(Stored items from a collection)
== == ==
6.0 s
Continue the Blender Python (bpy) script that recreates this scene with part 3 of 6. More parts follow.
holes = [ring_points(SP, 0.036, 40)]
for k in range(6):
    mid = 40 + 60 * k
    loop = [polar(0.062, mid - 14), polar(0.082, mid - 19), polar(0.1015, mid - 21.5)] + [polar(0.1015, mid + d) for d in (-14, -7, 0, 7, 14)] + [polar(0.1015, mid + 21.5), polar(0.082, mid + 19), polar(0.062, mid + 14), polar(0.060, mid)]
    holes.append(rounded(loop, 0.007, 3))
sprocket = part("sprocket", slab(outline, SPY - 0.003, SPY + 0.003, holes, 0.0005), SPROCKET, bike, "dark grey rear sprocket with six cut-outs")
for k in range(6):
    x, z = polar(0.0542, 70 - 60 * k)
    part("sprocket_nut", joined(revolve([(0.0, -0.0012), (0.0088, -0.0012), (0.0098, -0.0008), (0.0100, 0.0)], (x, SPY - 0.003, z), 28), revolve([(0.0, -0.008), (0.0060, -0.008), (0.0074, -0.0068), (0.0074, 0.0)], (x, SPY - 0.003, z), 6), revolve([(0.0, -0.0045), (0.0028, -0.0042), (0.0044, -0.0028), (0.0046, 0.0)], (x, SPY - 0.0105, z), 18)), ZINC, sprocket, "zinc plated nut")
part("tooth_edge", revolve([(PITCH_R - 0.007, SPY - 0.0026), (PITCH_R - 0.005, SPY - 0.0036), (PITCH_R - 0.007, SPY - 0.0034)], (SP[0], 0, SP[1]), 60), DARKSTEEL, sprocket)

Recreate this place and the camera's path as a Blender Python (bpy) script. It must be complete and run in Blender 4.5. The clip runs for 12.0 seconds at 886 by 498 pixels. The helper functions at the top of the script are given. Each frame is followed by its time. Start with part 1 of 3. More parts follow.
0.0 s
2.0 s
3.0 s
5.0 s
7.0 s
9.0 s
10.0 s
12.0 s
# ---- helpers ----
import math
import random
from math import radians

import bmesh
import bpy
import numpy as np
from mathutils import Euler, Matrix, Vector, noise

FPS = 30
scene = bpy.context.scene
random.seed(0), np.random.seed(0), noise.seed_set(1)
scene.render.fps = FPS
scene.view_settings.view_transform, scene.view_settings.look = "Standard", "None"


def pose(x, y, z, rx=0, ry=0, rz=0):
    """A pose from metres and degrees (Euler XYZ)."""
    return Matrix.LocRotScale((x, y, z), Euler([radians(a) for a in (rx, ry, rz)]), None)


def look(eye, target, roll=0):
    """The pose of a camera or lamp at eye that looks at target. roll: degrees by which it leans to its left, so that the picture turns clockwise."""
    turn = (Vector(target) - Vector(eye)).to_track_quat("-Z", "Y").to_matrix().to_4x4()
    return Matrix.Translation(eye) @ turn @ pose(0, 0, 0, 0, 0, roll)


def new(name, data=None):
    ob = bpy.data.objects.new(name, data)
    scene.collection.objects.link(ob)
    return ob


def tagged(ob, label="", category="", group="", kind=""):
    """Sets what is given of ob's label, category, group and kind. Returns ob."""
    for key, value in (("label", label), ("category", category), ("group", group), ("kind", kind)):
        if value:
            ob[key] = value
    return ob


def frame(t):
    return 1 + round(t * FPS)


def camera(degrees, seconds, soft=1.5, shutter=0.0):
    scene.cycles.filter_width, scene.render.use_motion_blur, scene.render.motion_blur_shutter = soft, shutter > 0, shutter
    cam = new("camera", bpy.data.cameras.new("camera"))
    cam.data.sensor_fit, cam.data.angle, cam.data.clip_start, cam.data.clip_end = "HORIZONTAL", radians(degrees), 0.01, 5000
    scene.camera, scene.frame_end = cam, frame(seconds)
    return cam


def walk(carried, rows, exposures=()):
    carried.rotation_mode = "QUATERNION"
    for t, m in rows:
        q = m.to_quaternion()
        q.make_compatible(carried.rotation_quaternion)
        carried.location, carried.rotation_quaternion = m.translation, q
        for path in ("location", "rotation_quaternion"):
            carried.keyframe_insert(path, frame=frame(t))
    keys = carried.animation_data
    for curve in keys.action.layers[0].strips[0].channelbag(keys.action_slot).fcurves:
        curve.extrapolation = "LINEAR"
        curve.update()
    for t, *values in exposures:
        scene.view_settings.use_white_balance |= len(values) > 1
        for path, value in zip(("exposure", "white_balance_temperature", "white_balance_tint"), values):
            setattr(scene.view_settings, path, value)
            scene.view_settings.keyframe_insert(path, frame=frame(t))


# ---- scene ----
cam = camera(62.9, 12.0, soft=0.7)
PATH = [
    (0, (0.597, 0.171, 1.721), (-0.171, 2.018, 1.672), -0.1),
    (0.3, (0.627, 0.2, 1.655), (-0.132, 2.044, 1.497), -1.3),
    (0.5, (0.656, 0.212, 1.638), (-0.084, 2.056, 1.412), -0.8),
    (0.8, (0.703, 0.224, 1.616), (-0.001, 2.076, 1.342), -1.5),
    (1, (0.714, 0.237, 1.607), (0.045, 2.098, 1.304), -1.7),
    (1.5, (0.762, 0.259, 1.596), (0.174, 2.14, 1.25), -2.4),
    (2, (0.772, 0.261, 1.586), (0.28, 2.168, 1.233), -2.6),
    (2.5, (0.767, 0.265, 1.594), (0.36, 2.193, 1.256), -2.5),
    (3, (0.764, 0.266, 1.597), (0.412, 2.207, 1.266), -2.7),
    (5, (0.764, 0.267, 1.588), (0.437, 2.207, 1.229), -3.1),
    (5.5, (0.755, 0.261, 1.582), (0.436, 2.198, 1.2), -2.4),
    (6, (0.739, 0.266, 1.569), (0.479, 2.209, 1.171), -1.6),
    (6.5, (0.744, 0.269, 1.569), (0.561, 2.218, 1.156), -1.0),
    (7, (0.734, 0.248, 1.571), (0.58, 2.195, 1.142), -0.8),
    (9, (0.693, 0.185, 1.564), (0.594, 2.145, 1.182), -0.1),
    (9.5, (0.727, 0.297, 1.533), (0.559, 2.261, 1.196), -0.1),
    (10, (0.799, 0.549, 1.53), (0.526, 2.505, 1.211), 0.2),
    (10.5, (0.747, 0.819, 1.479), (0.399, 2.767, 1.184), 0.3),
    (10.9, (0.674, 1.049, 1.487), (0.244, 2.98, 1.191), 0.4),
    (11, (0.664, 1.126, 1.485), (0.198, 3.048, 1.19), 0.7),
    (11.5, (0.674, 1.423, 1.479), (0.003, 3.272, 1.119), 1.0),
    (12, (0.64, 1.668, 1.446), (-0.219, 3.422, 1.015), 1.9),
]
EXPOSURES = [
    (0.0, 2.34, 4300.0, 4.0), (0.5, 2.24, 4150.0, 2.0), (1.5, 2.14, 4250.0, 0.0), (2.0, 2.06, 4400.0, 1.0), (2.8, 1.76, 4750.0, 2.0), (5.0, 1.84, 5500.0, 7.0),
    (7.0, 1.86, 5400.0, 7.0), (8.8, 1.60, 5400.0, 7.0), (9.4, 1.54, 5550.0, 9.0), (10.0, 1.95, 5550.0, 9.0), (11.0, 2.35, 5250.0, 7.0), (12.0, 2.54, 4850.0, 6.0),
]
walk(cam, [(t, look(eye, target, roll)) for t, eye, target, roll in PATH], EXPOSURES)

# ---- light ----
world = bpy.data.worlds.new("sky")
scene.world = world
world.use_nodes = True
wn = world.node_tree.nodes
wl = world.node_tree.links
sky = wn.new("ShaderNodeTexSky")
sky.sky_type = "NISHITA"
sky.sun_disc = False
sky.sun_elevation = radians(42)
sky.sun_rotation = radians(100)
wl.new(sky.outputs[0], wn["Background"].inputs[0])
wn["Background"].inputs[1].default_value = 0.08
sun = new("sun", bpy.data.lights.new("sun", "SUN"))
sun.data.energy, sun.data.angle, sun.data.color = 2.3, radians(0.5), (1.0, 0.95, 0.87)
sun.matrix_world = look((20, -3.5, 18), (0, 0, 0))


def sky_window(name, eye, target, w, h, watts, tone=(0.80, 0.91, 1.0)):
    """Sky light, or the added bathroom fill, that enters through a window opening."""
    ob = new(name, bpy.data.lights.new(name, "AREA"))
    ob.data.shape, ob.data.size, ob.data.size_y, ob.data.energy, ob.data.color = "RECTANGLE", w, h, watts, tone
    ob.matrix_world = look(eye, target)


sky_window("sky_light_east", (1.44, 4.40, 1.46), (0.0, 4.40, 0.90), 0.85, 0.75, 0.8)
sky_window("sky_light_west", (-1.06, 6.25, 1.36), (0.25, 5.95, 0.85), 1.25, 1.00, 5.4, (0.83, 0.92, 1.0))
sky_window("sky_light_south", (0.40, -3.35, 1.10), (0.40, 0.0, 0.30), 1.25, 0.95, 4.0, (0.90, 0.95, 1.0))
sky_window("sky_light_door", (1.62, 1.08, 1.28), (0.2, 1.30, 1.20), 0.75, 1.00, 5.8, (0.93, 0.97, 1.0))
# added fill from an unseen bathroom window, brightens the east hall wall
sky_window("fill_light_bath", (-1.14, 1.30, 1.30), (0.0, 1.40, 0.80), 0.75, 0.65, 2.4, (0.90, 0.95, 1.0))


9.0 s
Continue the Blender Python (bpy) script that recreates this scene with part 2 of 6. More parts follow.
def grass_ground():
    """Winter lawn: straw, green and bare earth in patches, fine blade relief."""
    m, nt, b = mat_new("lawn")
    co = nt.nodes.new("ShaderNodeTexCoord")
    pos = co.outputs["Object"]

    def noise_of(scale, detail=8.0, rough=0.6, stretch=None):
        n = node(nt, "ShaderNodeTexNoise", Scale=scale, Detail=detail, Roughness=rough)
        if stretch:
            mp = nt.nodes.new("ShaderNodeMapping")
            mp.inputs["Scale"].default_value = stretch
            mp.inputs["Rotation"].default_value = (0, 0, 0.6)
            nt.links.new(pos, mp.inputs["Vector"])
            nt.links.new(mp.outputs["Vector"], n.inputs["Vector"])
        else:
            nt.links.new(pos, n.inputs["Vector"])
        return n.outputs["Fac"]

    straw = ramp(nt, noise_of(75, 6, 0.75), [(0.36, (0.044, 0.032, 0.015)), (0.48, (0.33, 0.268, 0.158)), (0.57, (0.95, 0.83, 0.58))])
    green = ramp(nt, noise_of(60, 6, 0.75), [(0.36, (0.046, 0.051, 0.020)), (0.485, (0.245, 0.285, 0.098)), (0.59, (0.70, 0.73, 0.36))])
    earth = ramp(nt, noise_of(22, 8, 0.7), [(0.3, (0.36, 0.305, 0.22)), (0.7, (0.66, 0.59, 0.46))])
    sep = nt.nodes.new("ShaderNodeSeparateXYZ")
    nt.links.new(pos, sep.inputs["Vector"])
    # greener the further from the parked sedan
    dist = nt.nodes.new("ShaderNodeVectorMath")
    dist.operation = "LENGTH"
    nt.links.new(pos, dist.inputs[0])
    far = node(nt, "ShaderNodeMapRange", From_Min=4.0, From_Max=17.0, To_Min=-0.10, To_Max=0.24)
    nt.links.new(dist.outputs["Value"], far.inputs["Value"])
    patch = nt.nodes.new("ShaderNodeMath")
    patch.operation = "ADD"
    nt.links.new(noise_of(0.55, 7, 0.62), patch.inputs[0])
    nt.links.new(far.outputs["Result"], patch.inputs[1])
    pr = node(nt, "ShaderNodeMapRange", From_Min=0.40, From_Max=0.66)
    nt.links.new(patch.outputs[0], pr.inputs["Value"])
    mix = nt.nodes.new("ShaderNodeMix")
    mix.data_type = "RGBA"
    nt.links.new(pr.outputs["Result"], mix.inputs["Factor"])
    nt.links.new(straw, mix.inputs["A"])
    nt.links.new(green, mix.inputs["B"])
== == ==
> **What is being asked**
Each line from the one containing "from mathutils import" through the one containing "keys = carried.animation_data" must be retyped exactly, the first and last of these included.

> **Finished answer**
from mathutils import Euler, Matrix, Vector, noise

FPS = 30
scene = bpy.context.scene
random.seed(0), np.random.seed(0), noise.seed_set(1)
scene.render.fps = FPS
scene.view_settings.view_transform, scene.view_settings.look = "Standard", "None"


def pose(x, y, z, rx=0, ry=0, rz=0):
    """A pose from metres and degrees (Euler XYZ)."""
    return Matrix.LocRotScale((x, y, z), Euler([radians(a) for a in (rx, ry, rz)]), None)


def look(eye, target, roll=0):
    """The pose of a camera or lamp at eye that looks at target. roll: degrees by which it leans to its left, so that the picture turns clockwise."""
    turn = (Vector(target) - Vector(eye)).to_track_quat("-Z", "Y").to_matrix().to_4x4()
    return Matrix.Translation(eye) @ turn @ pose(0, 0, 0, 0, 0, roll)


def new(name, data=None):
    ob = bpy.data.objects.new(name, data)
    scene.collection.objects.link(ob)
    return ob


def tagged(ob, label="", category="", group="", kind=""):
    """Sets what is given of ob's label, category, group and kind. Returns ob."""
    for key, value in (("label", label), ("category", category), ("group", group), ("kind", kind)):
        if value:
            ob[key] = value
    return ob


def frame(t):
    return 1 + round(t * FPS)


def camera(degrees, seconds, soft=1.5, shutter=0.0):
    scene.cycles.filter_width, scene.render.use_motion_blur, scene.render.motion_blur_shutter = soft, shutter > 0, shutter
    cam = new("camera", bpy.data.cameras.new("camera"))
    cam.data.sensor_fit, cam.data.angle, cam.data.clip_start, cam.data.clip_end = "HORIZONTAL", radians(degrees), 0.01, 5000
    scene.camera, scene.frame_end = cam, frame(seconds)
    return cam


def walk(carried, rows, exposures=()):
    carried.rotation_mode = "QUATERNION"
    for t, m in rows:
        q = m.to_quaternion()
        q.make_compatible(carried.rotation_quaternion)
        carried.location, carried.rotation_quaternion = m.translation, q
        for path in ("location", "rotation_quaternion"):
            carried.keyframe_insert(path, frame=frame(t))
    keys = carried.animation_data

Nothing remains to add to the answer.